The Atlantic Richfield Co. has agreed to a $22.5 million out-of-court settlement in a major California price-fixing case, the first victory in a 10-year struggle by the state to get a better price for oil taken from public lands.
The suit, filed in 1975, contended that Atlantic Richfield as well as Texaco, Union, Shell, Chevron (formerly Standard of California), Mobil and Exxon underpaid the state and local governments for oil taken from the public lands.
State controller Kenneth Cory, who has pursued the issue since he was a state legislator, said a mass of documents in the case scheduled for release Friday will show motorists "were right" in having "a queasy feeling that they were being had" at the gasoline pump.
Cory said the state lands commission, which he chairs, had offered to settle with all seven companies for a total of $256 million, but only Atlantic Richfield accepted. If the suit goes to trial, still at least a year away, and the oil companies lose, they would be liable for more than $900 million in trebled damages and court costs.
"We are prepared to prove that these companies systematically conspired to set arbitrarily low prices for state crude oil," he said. "They knowingly rigged the marketplace for their own private purpose, and deprived the taxpayers of California of many millions of dollars."
But an Atlantic Richfield spokesman said the company had done nothing wrong and was only settling to close the issue and save on future legal costs. The company has already spent more than $20 million defending itself and considers the $22.5 million settlement close to what it would have paid in future legal fees.

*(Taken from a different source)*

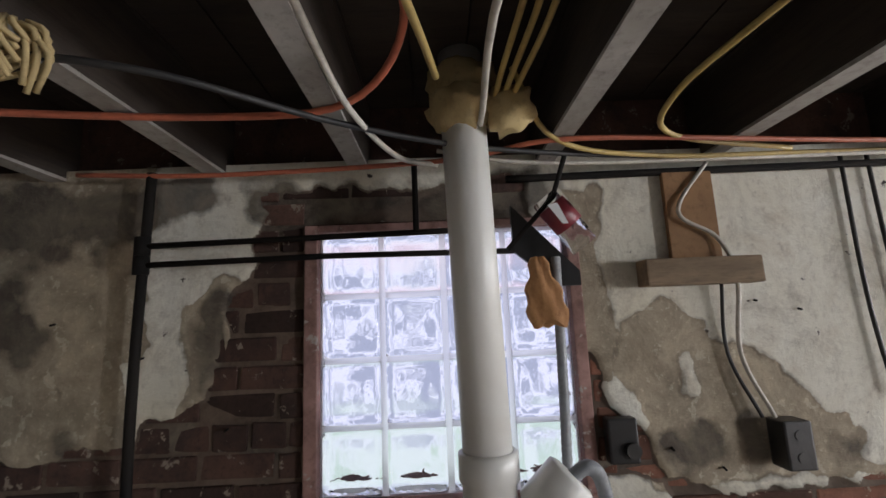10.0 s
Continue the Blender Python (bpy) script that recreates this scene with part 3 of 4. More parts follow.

"We believe that the charges are without merit and that our legal defenses are valid," said Atlantic Richfield General Counsel Francis X. McCormack.
"There was no wrongdoing by Atlantic Richfield, but we looked at the time, money and effort that would still be required, and decided to settle."
Robert W. Parkin, attorney for the city of Long Beach, which is trustee for some of the richest publicly owned oilfields in the state, said the oil companies paid $1 a barrel less than what the state felt was the market price of more than $3 a barrel for state crude in the early 1970s. Cory said he feels the current price paid for state oil, about $24 a barrel, is still $3 a barrel too low.
Cory said the state had spent about $20 million in the last 10 years preparing for trial. He said investigators have collected records, depositions and experts' testimony showing the oil companies pooled their crude oil supplies and transport facilities to set a low price for the oil they purchased from the state. Then, he said, they "established complex marketing devices which concealed the price-fixing" and kept independent refineries from benefitting from the same low prices.
Cory and Parkin announced the settlement details following a morning appearance here before U.S. District Judge William P. Gray.
On Friday, thousands of company documents filed in the case are to be released as the result of a lawsuit filed in 1982 by The Wall Street Journal. The companies had persuaded the court to keep the documents sealed until now on the grounds that they contained valuable trade secrets.
"After pursuing this matter for a decade and a half, I feel vindicated," said Cory. "We never had any question whether we could show these companies conspired . . . but when we would have the chance to show precisely how they did it, and how much it cost."